Ka Hsaw Wa, who married American human rights activist Katie Redford and speaks quite clear English, is as enchanting when captured lovingly playing with his wife and daughters as he is playing a potentially lethal game of cat-and-mouse in the jungles of Burma.

The power of the effort is brought home in a simple, sparsely shot scene in which Ka Hsaw Wa shares that he carries a gun with only one be used to commit suicide should he be captured by the military junta.

While "Total Denial" is much less captivating during its American courtroom scenes, it is no less appalling to watch smug, self-righteous lawyer Daniel Petrocelli (who also defended Enron's Jeffrey Skilling) not only minimize the accounts of the accusers but accuse them of downright fabrication. It isn't so much Petrocelli defending Unocal, that would be expected. It's HOW Petrocelli defends the corporation and the openly smug and condescending manner in which he openly speaks to Kaneva's camera that is so completely appalling.

The case, which even the Bush administration attempted to have thrown out, was brought to American courts by Earth Rights, an international human rights organization co-founded by Ka Hsaw Wa and Redford, on the basis of the rarely utilized 1789 law that allows foreign citizens who've been harmed by the actions of American corporations on their soil to hold them accountable.

Along with the film's occasionally modest production values, "Total Denial" is likely to be confusing to those not familiar with the situation Burma.
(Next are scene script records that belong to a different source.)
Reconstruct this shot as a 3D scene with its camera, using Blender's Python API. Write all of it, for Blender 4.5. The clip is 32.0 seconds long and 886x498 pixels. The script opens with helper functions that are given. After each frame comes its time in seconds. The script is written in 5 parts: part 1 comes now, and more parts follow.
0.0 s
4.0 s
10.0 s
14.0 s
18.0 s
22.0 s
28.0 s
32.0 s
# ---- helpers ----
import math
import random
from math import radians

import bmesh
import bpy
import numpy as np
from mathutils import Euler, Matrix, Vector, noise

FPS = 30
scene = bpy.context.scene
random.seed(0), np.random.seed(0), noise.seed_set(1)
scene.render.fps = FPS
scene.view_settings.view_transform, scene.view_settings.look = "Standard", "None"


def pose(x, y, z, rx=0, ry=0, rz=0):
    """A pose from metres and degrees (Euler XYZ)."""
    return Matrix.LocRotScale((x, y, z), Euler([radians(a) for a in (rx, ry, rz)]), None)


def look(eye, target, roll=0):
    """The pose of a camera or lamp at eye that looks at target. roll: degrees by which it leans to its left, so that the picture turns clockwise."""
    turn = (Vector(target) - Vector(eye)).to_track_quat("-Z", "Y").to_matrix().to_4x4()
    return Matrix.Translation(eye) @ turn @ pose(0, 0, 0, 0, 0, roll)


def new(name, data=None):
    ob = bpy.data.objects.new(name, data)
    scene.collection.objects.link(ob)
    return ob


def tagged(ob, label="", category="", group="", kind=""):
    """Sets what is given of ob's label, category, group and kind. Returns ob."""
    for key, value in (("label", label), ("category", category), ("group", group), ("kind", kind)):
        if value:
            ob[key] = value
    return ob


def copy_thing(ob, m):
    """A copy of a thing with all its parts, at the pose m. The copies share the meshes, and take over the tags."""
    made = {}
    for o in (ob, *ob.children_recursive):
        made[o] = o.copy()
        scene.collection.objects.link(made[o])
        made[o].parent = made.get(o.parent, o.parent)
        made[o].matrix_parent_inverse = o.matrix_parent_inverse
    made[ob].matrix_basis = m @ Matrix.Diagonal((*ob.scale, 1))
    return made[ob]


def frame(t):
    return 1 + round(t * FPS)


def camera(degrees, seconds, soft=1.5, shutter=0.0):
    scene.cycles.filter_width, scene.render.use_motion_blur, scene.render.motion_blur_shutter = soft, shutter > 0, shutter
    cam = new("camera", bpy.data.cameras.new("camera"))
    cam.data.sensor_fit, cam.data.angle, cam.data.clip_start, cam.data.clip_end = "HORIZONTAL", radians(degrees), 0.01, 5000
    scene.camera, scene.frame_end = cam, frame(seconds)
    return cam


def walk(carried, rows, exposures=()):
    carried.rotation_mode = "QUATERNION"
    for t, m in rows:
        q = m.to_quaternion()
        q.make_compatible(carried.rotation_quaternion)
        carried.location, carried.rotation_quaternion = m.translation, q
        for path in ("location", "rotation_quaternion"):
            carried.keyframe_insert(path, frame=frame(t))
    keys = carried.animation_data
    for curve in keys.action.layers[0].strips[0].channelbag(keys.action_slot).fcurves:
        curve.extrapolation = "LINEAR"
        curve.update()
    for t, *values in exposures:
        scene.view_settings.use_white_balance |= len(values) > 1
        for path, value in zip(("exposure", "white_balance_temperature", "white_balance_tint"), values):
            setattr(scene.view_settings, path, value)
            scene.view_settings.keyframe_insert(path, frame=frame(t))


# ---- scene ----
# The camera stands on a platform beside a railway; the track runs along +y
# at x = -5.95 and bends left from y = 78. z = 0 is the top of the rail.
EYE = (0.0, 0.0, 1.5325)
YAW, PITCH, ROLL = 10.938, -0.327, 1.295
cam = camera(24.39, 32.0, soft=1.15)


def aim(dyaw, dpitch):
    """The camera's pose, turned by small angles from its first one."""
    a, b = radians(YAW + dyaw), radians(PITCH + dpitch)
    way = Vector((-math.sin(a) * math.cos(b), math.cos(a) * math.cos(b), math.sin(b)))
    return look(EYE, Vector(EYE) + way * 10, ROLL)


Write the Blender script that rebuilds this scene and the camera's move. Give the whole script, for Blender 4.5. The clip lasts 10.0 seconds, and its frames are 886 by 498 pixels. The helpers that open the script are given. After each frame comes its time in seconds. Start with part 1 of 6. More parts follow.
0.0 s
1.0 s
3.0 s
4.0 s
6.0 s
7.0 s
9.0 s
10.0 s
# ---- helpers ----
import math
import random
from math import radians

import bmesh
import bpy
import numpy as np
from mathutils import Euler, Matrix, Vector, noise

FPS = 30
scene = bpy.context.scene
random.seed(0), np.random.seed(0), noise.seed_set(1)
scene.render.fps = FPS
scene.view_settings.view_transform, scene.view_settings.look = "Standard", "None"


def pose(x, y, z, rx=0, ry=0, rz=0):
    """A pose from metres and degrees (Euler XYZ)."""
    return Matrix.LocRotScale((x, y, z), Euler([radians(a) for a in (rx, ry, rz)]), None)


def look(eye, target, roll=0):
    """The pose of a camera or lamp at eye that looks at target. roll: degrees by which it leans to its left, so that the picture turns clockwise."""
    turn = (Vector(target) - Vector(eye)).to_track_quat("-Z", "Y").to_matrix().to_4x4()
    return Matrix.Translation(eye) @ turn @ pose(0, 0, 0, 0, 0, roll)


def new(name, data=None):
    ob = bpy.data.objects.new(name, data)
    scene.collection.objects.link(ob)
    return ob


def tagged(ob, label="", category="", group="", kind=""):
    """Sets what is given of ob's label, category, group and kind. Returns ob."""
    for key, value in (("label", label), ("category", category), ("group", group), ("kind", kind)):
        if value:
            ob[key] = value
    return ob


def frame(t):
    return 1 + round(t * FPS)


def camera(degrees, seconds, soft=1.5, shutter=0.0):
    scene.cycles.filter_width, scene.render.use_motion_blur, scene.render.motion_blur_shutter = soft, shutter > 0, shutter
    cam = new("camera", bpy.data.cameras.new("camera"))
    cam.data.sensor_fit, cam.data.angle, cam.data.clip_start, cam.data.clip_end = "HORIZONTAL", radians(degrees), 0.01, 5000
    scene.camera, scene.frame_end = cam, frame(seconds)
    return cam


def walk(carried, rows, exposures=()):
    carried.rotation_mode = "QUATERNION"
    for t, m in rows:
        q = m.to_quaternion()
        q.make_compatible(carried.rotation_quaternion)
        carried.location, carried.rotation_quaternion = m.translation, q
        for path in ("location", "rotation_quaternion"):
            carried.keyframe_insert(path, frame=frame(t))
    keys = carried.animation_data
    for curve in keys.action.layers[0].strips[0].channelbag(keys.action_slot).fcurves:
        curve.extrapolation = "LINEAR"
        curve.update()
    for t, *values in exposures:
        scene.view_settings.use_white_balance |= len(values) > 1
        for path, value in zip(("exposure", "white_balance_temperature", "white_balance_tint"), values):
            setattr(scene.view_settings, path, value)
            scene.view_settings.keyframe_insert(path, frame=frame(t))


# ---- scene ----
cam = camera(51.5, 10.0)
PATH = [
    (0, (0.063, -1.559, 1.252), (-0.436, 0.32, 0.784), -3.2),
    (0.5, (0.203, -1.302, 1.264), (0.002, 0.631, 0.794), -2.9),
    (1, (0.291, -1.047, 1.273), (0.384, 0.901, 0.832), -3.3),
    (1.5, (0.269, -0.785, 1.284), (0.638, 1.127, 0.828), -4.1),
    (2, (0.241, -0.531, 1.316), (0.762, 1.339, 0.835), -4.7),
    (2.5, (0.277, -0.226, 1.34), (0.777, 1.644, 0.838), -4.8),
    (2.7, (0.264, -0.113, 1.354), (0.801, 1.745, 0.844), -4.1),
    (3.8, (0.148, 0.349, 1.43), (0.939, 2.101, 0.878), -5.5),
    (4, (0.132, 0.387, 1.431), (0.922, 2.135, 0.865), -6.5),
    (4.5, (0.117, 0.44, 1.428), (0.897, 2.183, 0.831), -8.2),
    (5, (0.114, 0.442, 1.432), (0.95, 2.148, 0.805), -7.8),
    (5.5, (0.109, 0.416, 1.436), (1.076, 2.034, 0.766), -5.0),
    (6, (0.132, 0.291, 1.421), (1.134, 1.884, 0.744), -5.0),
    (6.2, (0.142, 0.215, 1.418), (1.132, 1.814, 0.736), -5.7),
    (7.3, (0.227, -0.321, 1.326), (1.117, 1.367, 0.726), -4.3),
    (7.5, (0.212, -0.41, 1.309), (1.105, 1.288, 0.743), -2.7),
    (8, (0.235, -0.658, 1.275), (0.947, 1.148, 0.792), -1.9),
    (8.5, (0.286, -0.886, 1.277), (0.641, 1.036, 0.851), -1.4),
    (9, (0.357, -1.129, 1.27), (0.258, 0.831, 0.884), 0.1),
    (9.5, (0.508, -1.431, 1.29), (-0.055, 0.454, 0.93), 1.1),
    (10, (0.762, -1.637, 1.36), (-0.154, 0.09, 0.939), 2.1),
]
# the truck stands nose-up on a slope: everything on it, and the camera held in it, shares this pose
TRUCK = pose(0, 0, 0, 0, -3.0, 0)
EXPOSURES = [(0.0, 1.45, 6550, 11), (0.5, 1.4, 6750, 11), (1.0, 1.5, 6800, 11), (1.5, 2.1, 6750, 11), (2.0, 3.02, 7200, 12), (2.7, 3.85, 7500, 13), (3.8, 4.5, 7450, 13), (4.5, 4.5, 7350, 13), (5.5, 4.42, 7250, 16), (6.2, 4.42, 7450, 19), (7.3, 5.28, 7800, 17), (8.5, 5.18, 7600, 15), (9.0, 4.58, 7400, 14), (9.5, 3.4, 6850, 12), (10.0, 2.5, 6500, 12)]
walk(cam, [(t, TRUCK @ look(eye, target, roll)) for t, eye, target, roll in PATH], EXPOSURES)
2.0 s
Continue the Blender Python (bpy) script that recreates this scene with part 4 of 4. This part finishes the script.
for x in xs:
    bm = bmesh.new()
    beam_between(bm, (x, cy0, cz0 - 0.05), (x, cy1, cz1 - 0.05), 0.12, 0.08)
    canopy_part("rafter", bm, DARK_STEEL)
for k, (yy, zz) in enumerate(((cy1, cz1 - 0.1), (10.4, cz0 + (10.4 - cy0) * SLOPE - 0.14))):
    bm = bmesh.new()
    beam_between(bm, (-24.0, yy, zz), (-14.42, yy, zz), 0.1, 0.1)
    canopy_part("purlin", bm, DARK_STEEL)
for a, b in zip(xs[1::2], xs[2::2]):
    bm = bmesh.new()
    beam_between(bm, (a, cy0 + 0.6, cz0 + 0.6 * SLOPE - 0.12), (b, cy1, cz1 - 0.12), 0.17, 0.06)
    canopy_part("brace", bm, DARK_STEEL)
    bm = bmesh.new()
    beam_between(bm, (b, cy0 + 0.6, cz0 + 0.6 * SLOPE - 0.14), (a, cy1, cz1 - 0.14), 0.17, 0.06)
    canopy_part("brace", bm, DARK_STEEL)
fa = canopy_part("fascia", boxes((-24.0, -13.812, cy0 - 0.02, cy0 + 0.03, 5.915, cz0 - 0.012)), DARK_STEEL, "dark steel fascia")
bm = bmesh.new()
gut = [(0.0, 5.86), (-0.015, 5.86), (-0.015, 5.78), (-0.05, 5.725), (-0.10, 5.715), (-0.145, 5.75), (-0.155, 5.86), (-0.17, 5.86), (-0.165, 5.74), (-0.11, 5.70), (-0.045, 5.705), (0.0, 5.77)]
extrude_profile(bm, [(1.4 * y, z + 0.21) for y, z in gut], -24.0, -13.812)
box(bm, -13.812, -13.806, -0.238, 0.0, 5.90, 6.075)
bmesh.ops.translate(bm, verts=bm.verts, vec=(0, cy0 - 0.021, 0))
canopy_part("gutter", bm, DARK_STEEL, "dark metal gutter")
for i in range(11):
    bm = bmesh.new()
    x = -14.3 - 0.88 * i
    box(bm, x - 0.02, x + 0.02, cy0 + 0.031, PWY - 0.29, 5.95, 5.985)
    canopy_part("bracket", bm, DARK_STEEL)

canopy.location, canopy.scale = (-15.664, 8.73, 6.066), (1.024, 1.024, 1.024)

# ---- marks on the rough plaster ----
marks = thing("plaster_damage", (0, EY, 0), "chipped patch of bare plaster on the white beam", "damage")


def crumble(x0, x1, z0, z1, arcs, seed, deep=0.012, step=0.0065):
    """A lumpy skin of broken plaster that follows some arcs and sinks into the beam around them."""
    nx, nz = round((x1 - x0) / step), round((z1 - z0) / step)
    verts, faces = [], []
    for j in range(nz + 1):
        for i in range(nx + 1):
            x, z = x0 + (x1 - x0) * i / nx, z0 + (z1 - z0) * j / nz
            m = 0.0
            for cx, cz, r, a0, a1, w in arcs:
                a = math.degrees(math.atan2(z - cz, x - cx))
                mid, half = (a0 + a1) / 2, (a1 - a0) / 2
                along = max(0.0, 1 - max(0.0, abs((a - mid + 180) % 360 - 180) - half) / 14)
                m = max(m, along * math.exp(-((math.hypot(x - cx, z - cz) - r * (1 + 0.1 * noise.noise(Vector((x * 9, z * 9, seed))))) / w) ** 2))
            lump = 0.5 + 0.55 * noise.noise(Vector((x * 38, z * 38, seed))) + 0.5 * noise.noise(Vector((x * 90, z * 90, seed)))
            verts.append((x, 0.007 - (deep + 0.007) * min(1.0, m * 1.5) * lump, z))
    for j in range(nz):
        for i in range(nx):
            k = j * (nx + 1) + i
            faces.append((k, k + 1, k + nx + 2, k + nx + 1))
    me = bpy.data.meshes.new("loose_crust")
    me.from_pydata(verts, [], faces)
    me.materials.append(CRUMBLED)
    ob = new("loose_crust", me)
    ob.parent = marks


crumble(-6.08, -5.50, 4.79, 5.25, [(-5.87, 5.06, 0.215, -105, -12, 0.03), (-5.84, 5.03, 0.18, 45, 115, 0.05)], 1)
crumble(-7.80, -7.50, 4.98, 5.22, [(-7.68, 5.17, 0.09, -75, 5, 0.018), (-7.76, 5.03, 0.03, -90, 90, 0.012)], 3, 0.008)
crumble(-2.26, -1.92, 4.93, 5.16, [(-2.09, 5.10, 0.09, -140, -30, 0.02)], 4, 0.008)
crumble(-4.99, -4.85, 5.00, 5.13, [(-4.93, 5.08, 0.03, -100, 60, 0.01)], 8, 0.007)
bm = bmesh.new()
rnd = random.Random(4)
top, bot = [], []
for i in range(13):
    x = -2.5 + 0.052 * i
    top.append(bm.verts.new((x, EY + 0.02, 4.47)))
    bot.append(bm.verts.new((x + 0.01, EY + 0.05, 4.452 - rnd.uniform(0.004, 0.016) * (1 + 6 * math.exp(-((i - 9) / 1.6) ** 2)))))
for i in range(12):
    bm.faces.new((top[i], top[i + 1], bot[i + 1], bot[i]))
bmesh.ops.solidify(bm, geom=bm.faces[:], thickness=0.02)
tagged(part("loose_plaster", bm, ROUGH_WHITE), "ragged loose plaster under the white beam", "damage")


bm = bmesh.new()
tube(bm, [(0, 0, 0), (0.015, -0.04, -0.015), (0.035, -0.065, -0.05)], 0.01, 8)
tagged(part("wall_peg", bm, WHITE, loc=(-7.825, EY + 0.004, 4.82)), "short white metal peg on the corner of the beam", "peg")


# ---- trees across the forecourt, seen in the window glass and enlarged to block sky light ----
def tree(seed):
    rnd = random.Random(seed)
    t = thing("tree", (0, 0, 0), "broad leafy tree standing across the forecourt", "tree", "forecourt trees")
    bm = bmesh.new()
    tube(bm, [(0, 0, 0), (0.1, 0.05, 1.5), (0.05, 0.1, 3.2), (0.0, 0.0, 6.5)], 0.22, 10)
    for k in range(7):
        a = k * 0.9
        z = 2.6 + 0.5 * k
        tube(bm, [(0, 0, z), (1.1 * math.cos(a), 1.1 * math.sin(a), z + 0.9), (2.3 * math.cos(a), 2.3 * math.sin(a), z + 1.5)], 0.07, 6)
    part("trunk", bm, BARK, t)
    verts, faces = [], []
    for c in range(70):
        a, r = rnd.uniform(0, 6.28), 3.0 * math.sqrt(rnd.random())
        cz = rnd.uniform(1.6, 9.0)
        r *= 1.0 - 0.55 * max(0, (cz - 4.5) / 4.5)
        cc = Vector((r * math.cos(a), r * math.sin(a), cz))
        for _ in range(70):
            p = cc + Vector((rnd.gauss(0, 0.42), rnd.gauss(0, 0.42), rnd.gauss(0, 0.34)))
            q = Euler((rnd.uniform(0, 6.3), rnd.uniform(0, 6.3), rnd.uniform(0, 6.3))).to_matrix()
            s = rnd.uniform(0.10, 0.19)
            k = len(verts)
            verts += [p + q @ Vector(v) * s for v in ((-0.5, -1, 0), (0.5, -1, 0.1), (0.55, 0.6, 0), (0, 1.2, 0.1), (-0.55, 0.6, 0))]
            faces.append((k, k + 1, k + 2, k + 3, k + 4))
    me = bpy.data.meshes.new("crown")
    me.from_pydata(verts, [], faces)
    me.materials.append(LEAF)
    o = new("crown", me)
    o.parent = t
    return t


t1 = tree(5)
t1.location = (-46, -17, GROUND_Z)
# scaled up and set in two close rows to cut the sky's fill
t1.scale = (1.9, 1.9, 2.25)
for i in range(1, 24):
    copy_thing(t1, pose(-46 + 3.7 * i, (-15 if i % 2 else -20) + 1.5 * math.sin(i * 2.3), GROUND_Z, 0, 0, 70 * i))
While human rights abuses are documented throughout the film, it's not abundantly clear just who's committing the abuses until the film's halfway point and, at times, it's difficult to see a convincing tie-in between the actions of the military junta and Unocal and, at times, it almost feels as if Kaneva is counting on the anti-corporate sentiment that seems to prevail among many human rights activists.

The majority of these modest quibbles are resolved by the film's somewhat anti-climactic scrolling announcement ending that announces the financial settlement by Unocal, though it's quite unsatisfying to not know what became of the financial settlement itself. Was it shared among the villagers who'd been so wronged? Was it kept by Earth Rights?

Currently in limited release for an Oscar-qualifying run, "Total Denial" is a film that, perhaps now more than ever, deserves more than our total denial. It commands our attention and, without a doubt, deserves more than an audience of one.